For this it is not necessary to take the land away from those who now own it, nor to divide it among everyone. Let whoever now owns whatever land continue to own it. Let those who grow vegetables continue, those who grow orchards, those who keep livestock, those who sow grain. Let those who have ore land extract ore, gold, oil, or coal from it. Let everyone own their land as they do now, but let whoever owns land pay into the common benefit all that this land is worth in yearly rent. If someone’s land—let us say, plowed land—is worth three, five, or ten rubles a year, or meadowland fifty, eighty, or a hundred rubles, or ore land or urban land a thousand rubles—let that person pay this money annually for the common benefit. Whoever would receive hundreds or thousands of rubles from his land if he rented it out by the year without buildings and improvements, let him pay these hundreds and thousands for the common benefit; and whoever’s land would bring only five or six rubles, let him pay these five or six rubles. Let everyone pay from his land as much as it could bring in rent in the year in which he owns it. So that if, let us say, he now pays ten or fifteen rubles for it, but next year people would be willing to pay fifteen or thirty instead of ten or fifteen, then if he wants to own the land, let him pay what others would give for it.

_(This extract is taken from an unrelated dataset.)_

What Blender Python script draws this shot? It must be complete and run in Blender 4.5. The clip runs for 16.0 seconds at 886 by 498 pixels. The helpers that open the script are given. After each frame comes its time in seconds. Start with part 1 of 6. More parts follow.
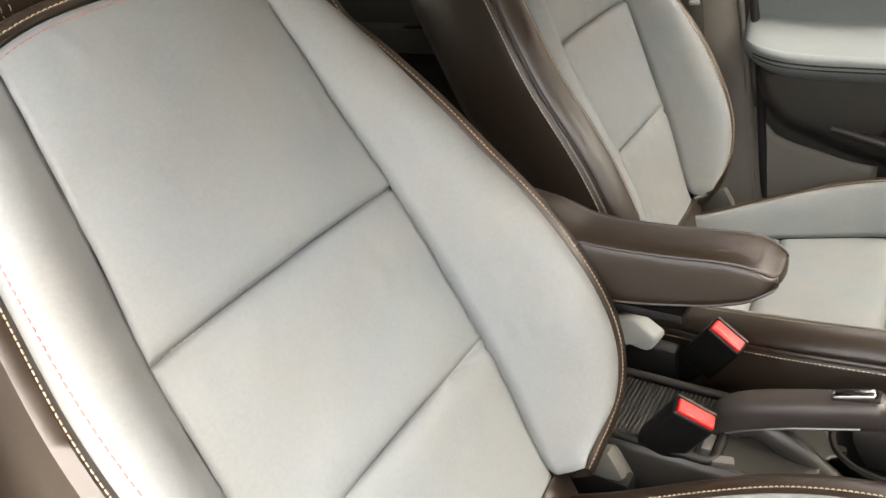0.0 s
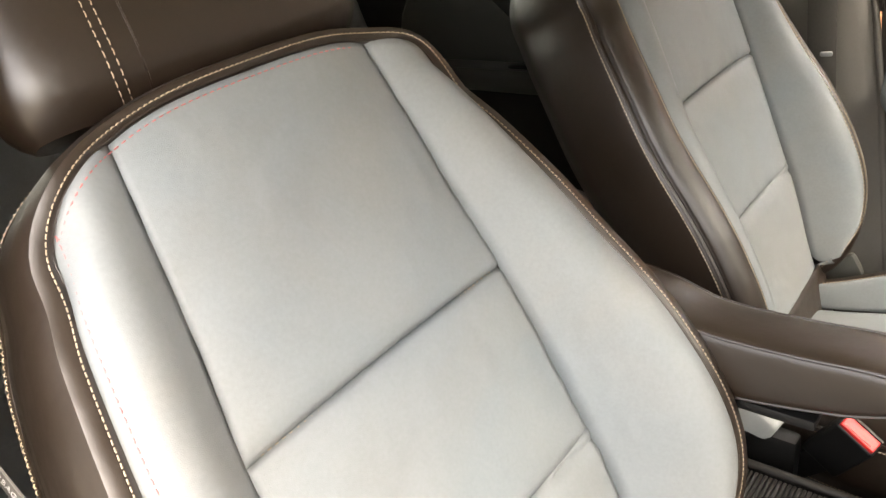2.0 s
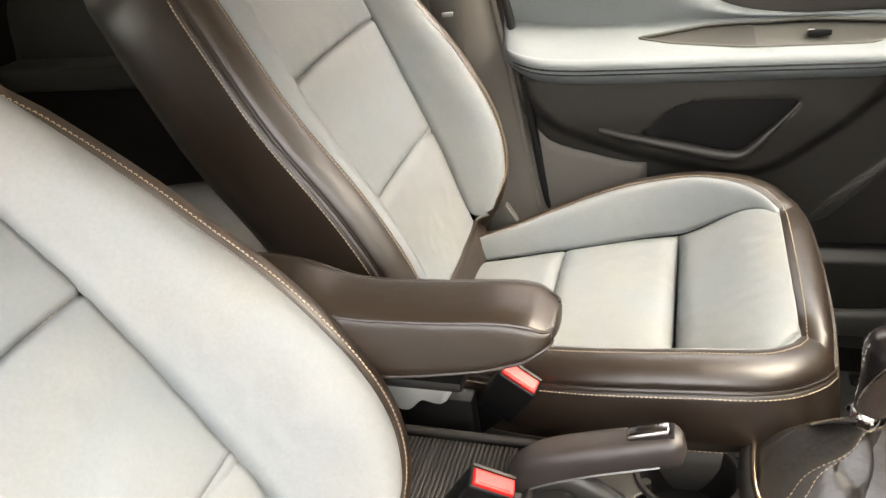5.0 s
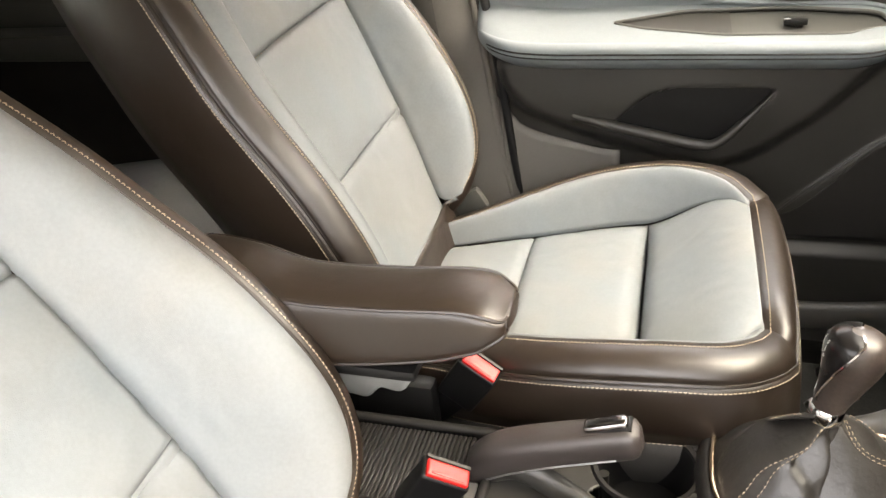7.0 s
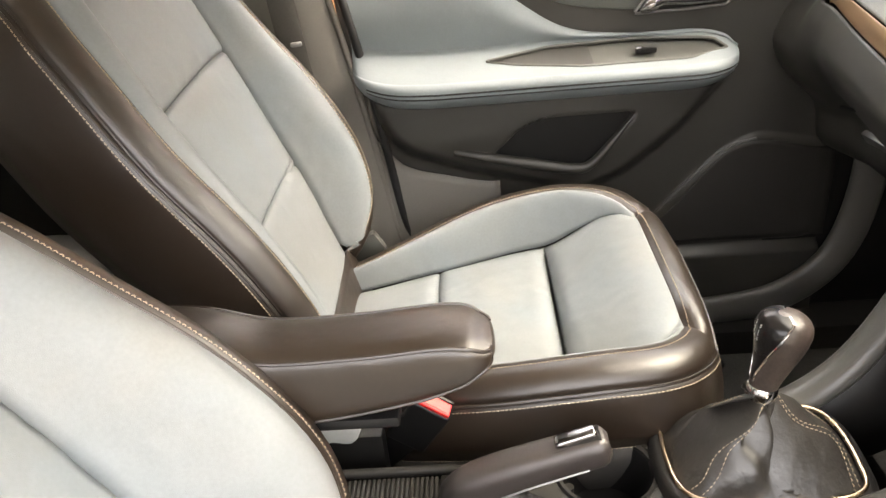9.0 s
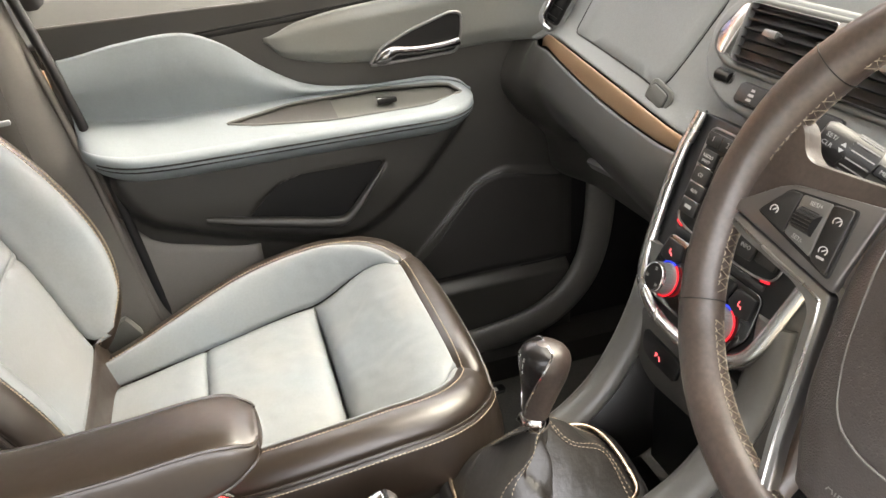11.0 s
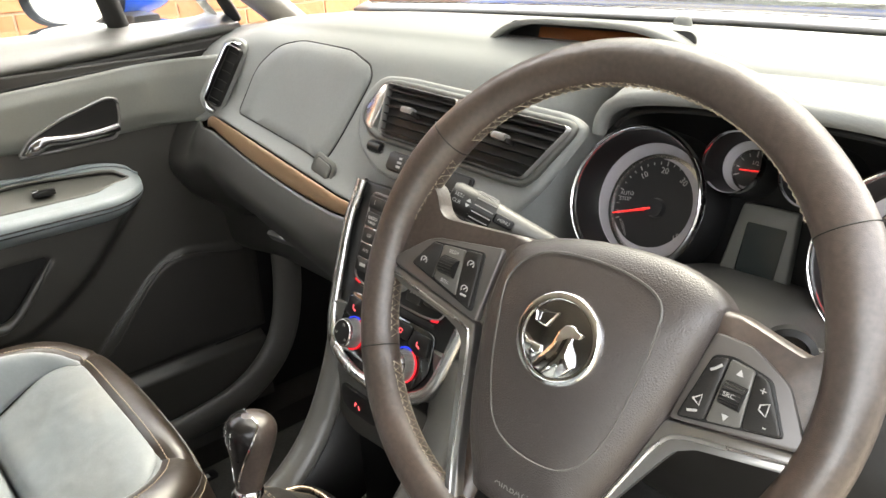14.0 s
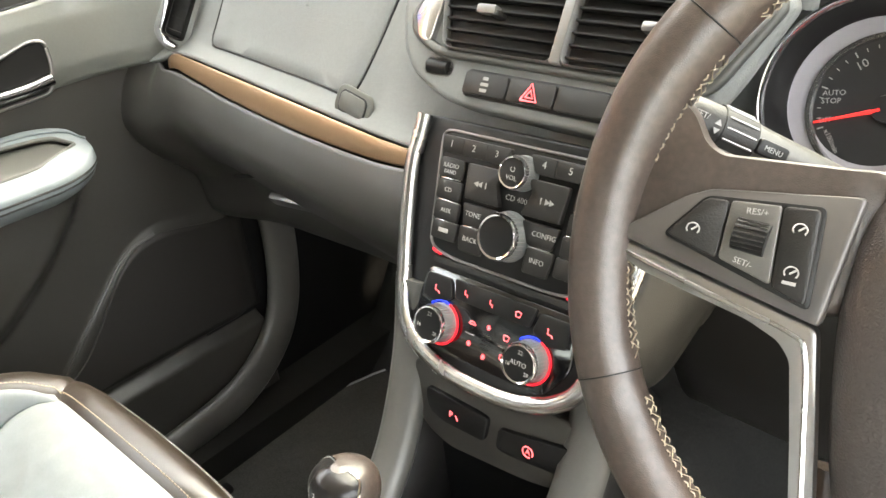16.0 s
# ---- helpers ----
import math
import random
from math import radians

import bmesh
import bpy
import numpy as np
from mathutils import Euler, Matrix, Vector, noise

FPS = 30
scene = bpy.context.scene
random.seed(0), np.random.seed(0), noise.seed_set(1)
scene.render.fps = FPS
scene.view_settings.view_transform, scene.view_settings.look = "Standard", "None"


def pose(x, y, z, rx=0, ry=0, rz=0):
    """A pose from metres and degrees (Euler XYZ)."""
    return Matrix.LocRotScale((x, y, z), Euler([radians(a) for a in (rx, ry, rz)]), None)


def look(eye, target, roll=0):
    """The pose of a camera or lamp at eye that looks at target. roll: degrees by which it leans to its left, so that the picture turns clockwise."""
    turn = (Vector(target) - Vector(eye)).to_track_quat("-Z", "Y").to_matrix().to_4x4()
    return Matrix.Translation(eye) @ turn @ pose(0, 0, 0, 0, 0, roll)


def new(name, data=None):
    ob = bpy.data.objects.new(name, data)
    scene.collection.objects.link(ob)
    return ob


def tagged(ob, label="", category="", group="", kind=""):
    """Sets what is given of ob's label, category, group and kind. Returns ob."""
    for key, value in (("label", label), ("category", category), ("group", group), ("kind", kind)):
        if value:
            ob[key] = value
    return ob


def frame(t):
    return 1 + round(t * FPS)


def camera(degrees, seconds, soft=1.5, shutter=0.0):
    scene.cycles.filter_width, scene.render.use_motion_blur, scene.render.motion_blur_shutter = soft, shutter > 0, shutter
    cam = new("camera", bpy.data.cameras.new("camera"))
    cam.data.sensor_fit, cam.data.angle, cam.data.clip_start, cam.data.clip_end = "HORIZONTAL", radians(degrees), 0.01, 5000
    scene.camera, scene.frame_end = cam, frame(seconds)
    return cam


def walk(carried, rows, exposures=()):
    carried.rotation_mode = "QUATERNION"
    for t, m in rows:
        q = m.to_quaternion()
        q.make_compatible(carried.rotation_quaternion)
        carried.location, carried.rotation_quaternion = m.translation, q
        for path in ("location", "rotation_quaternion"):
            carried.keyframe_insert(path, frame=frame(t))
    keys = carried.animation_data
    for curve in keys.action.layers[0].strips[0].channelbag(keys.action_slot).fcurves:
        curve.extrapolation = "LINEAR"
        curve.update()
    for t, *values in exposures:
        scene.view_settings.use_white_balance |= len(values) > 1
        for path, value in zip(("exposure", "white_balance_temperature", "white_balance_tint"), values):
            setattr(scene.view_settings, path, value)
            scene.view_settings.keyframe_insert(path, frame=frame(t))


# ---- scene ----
cam = camera(61.0, 16.0)
PATH = [
    (0, (0.826, 0.215, 1.028), (-0.637, -0.802, 0.118), -6.3),
    (0.5, (0.812, 0.216, 1.022), (-0.553, -0.891, 0.068), -6.4),
    (1, (0.807, 0.209, 1.023), (-0.505, -0.95, 0.055), -7.0),
    (1.5, (0.798, 0.199, 1.043), (-0.497, -1.011, 0.117), -7.0),
    (2, (0.78, 0.162, 1.073), (-0.566, -1.048, 0.221), -6.8),
    (2.5, (0.754, 0.099, 1.084), (-0.756, -0.919, 0.258), -5.7),
    (3, (0.758, 0.109, 1.089), (-0.881, -0.713, 0.29), -5.7),
    (3.5, (0.752, 0.144, 1.081), (-0.943, -0.538, 0.267), -5.8),
    (4, (0.736, 0.162, 1.07), (-0.968, -0.443, 0.215), -6.6),
    (4.5, (0.689, 0.203, 1.044), (-0.986, -0.397, 0.13), -7.8),
    (4.7, (0.672, 0.217, 1.034), (-0.988, -0.39, 0.099), -8.0),
    (6.8, (0.633, 0.245, 1.009), (-0.998, -0.318, -0.002), -6.2),
    (7, (0.632, 0.245, 1.014), (-1.011, -0.308, 0.016), -5.7),
    (7.5, (0.641, 0.246, 1.017), (-1.008, -0.324, 0.041), -5.9),
    (8, (0.657, 0.236, 1.016), (-0.993, -0.367, 0.06), -6.0),
    (8.5, (0.659, 0.21, 1.023), (-1.034, -0.291, 0.084), -6.3),
    (9, (0.66, 0.121, 1.023), (-1.105, 0.009, 0.09), -5.7),
    (9.2, (0.659, 0.1, 1.03), (-1.113, 0.132, 0.103), -5.5),
    (11.3, (0.63, 0.16, 1.032), (-1.086, 0.706, 0.161), -5.6),
    (11.5, (0.631, 0.162, 1.034), (-1.062, 0.787, 0.172), -5.8),
    (12, (0.652, 0.15, 1.044), (-0.923, 1.049, 0.202), -5.2),
    (12.5, (0.679, 0.138, 1.054), (-0.808, 1.201, 0.244), -4.3),
    (13, (0.697, 0.136, 1.064), (-0.752, 1.274, 0.285), -3.8),
    (13.5, (0.703, 0.135, 1.064), (-0.719, 1.318, 0.303), -3.1),
    (14, (0.68, 0.139, 1.055), (-0.718, 1.341, 0.281), -2.9),
    (14.5, (0.597, 0.153, 1.026), (-0.784, 1.34, 0.199), -4.1),
    (15, (0.5, 0.171, 1.013), (-0.861, 1.335, 0.122), -5.9),
    (15.5, (0.437, 0.174, 1.01), (-0.869, 1.372, 0.084), -7.2),
    (16, (0.374, 0.181, 0.987), (-0.853, 1.445, 0.038), -7.1),
]
walk(cam, [(t, look(*row)) for t, *row in PATH], [(0, 3.76, 7700, 13), (1.5, 3.86, 7700, 13), (2.5, 4.13, 7700, 13), (4.5, 4.33, 7750, 13), (9.2, 4.40, 7700, 13), (11.3, 4.4, 7400, 12), (12.5, 4.34, 7350, 10), (14.0, 4.22, 7250, 9), (15.5, 4.8, 7200, 7), (16, 4.98, 7350, 7)])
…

If this is established, there would be enough land for everyone—enough because those who now own lands and do not work them themselves would quickly give up their lands, since without working on them they would not be able to pay the rent. And these lands would be taken by those who work the land.

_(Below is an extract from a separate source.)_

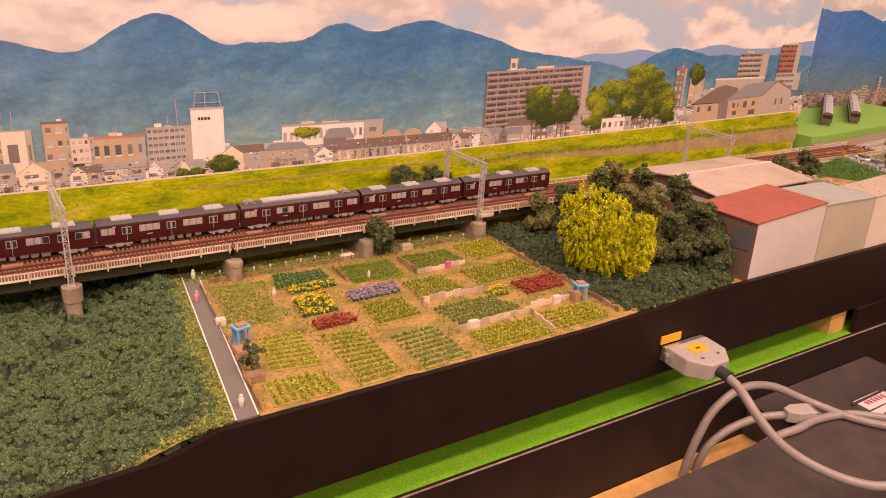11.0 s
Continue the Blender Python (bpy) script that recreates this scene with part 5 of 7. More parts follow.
for i in range(46):
    blob(s, rnd.uniform(-0.34, -0.03), 0.0685 + rnd.uniform(-0.002, 0.006), rnd.uniform(0.007, 0.018), rnd.uniform(0.0025, 0.0050), 110, 17.3, rnd.choice((MD, MD, LT)), leaf=0.0010)
tagged(s.make("printed_bushes", INKS, backdrop), kind="stuff")
# road viaduct
s = Sheet()
s.poly(((BX0, 0.089), (-0.43, 0.0815), (-0.06, 0.0765), (-0.045, 0.0795), (-0.045, 0.0850), (-0.43, 0.0900), (BX0, 0.0955)), 19.0, BALC)
s.poly(((BX0, 0.093), (-0.43, 0.0888), (-0.045, 0.0838), (-0.045, 0.0850), (-0.43, 0.0902), (BX0, 0.0957)), 19.4, GREY)
s.poly(((-0.17, 0.0772), (-0.03, 0.0755), (-0.03, 0.0795), (-0.06, 0.0800), (-0.06, 0.0765), (-0.17, 0.0792)), 19.3, DARK)
for px in (-0.332, -0.187):
    s.poly(((px - 0.012, 0.0800), (px + 0.016, 0.0798), (px + 0.008, 0.0745), (px + 0.007, 0.0665), (px - 0.004, 0.0665), (px - 0.005, 0.0745)), 18.9, TAN)
s.poly(((-0.045, 0.0735), (-0.012, 0.0745), (-0.012, 0.0815), (-0.045, 0.0835)), 19.5, GREY)
s.poly(((-0.040, 0.0690), (-0.018, 0.0690), (-0.018, 0.0770), (-0.040, 0.0770)), 19.7, DARK)
s.make("printed_viaduct", INKS, backdrop, "long grey road viaduct in print")
# tan terraces on the lower bank to the right
s = Sheet()
s.poly(((0.95, 0.0735), (1.10, 0.0755), (1.30, 0.0760), (1.45, 0.0775), (1.45, 0.0755), (1.30, 0.0735), (1.10, 0.0730), (0.95, 0.0722)), 19.2)
edge = [(x, along(TLOW, x) + 0.0016 * noise.noise((x * 90, 1, 0)), along(TTOP, x) + 0.0022 * noise.noise((x * 60, 7, 0)) + 0.0012 * noise.noise((x * 400, 2, 0))) for x in np.arange(1.28, BX1, 0.003)]
for (a, l0, t0), (b, l1, t1) in zip(edge[:-1], edge[1:]):
    s.poly(((a, l0), (b, l1), (b, max(l1, t1)), (a, max(l0, t0))), 19.2)
s.make("printed_terrace", tan_ink, backdrop, "tan earth slope in print")
# grass that hangs over the strip, and dark runnels down its face
s = Sheet()
for i in range(3600):
    x = rnd.uniform(1.29, BX1 - 0.004)
    z = along(TTOP, x) + rnd.uniform(-0.0012, 0.0030) + 0.0022 * noise.noise((x * 60, 7, 0))
    w, h = rnd.uniform(0.0003, 0.0008), rnd.uniform(0.0012, 0.0036)
    q = rnd.uniform(-0.0018, 0.0004)
    s.poly(((x - w, z), (x + q, z - h), (x + w, z), (x, z + w * 1.5)), 19.6 + i % 3 * 0.03, rnd.choice((GRASS, LMID, GRASS, LLIGHT, MEADOW, LDARK)))
for i in range(110):
    x = rnd.uniform(1.36, BX1 - 0.008)
    t, d = rnd.uniform(0.1, 0.95), rnd.uniform(0.15, 0.5)
    lo, hi = along(TLOW, x), along(TTOP, x)
    z, h, w = lo + (hi - lo) * t, (hi - lo) * d * 0.5, rnd.uniform(0.0002, 0.0006)
    s.poly(((x - w, z + h), (x + w, z + h), (x + w - h * 0.7, max(lo, z - h)), (x - w - h * 0.7, max(lo, z - h))), 19.35 + i % 5 * 0.02, rnd.choice((RECESS, TAN, LMID, ROCK, TAN)))
tagged(s.make("printed_verge", INKS, backdrop), kind="stuff")
s = Sheet()
s.poly(((BX0, -0.018), (BX1, -0.018), (BX1, 0.026), (BX0, 0.026)), 19.9)
s.make("printed_shore", shade_ink, backdrop)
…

The money collected from the land should go for the common benefit. This income would be so great that it would replace all other taxes and levies. In Russia the rent from lands is two or three times greater than what is now collected in various taxes. In Moscow alone about twenty million rubles would be collected. Were such an arrangement established, not only would it be good for those working on the land—because there would be enough land and they would not have to pay any duties and taxes—but life would also be good for city people, craftsmen, and factory workers: the population would spread out through the villages, and there would not be, as now, so many excess factory and mill workers who drive down the price of labor; then workers would set the prices, not the owners; and provisions would become much cheaper because there would be no duties or tariffs on goods.

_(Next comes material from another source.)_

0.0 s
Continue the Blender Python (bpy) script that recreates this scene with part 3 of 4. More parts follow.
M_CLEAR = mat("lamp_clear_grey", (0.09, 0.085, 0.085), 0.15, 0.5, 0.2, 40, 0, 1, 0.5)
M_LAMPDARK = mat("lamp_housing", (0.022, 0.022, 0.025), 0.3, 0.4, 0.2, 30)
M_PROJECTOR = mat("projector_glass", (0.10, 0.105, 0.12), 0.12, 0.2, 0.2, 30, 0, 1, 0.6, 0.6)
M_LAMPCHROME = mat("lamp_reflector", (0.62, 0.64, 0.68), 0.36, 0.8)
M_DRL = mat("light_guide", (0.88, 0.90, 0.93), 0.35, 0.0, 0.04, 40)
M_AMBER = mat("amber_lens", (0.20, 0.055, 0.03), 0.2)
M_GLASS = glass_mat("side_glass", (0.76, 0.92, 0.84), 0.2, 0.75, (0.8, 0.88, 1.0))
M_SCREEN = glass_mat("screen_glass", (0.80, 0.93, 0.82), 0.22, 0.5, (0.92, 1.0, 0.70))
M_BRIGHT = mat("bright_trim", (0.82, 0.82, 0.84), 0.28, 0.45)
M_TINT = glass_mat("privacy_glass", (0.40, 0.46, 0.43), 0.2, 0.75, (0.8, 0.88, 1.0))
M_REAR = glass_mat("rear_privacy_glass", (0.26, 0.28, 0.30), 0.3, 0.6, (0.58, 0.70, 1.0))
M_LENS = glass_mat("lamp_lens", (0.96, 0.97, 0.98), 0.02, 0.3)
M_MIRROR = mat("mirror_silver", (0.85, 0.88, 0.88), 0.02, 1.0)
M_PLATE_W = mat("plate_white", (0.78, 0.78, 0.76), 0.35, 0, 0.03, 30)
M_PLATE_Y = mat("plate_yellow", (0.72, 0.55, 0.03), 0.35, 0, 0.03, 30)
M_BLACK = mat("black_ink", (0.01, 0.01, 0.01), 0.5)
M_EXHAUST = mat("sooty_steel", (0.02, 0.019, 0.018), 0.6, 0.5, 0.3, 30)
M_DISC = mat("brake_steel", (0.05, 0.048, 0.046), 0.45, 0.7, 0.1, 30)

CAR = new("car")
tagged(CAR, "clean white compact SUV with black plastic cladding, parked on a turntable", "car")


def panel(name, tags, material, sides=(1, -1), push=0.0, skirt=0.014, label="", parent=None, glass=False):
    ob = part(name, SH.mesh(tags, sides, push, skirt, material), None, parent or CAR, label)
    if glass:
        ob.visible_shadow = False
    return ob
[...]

With such an arrangement, people would receive from the land that which God himself has destined them to receive from it—all equally. It would not be as under serfdom and slavery, where some have everything and others nothing, and as it is even now because some people can seize land for themselves and own it as property, taking it from those who want to work on it.
—Presented according to Henry George by S. D. Nikolaev. (Edited by L. N. Tolstoy.)
Translator’s Notes:
- Henry George (1839–1897) was an American political economist and journalist whose book Progress and Poverty (1879) became one of the most influential works of the era. He proposed that poverty existed alongside progress because landowners captured the increasing value of land (economic rent) that properly belonged to the whole community.
- George’s “single tax” proposal held that a tax on land values—equal to the full rental value of the land—would replace all other taxes and ensure that everyone benefited equally from the common heritage of the earth. This would not require taking land from current owners but simply taxing its value.
- Tolstoy became an ardent supporter of George’s ideas after reading Progress and Poverty in 1885. He saw in George’s program a practical, peaceful solution to the land question that aligned with his own belief that private ownership of land was morally wrong.
- S. D. Nikolaev (Sergei Dmitrievich Nikolaev, 1861–1920) was a Russian economist and translator who promoted Henry George’s ideas in Russia. He translated several of George’s works into Russian.
- A desiatina (десятина) was a Russian unit of land area equal to approximately 2.7 acres or 1.09 hectares.
- A sazhen (сажень) was a Russian unit of length equal to about 7 feet (2.13 meters). A square sazhen would be about 50 square feet.
- The “communal land” (mirskaya zemlya) refers to the land held collectively by the Russian peasant commune (mir or obshchina), which periodically redistributed land among households. Tolstoy was deeply familiar with the problems of this system.
- Strip-farming (cherespolositsa) was the system where a peasant’s land was divided into many narrow strips scattered across different fields—a result of attempts at fair distribution that often made efficient farming impossible.
- This piece represents Tolstoy’s effort to make George’s economic theory accessible to common Russian readers, using simple language and practical examples drawn from Russian peasant life.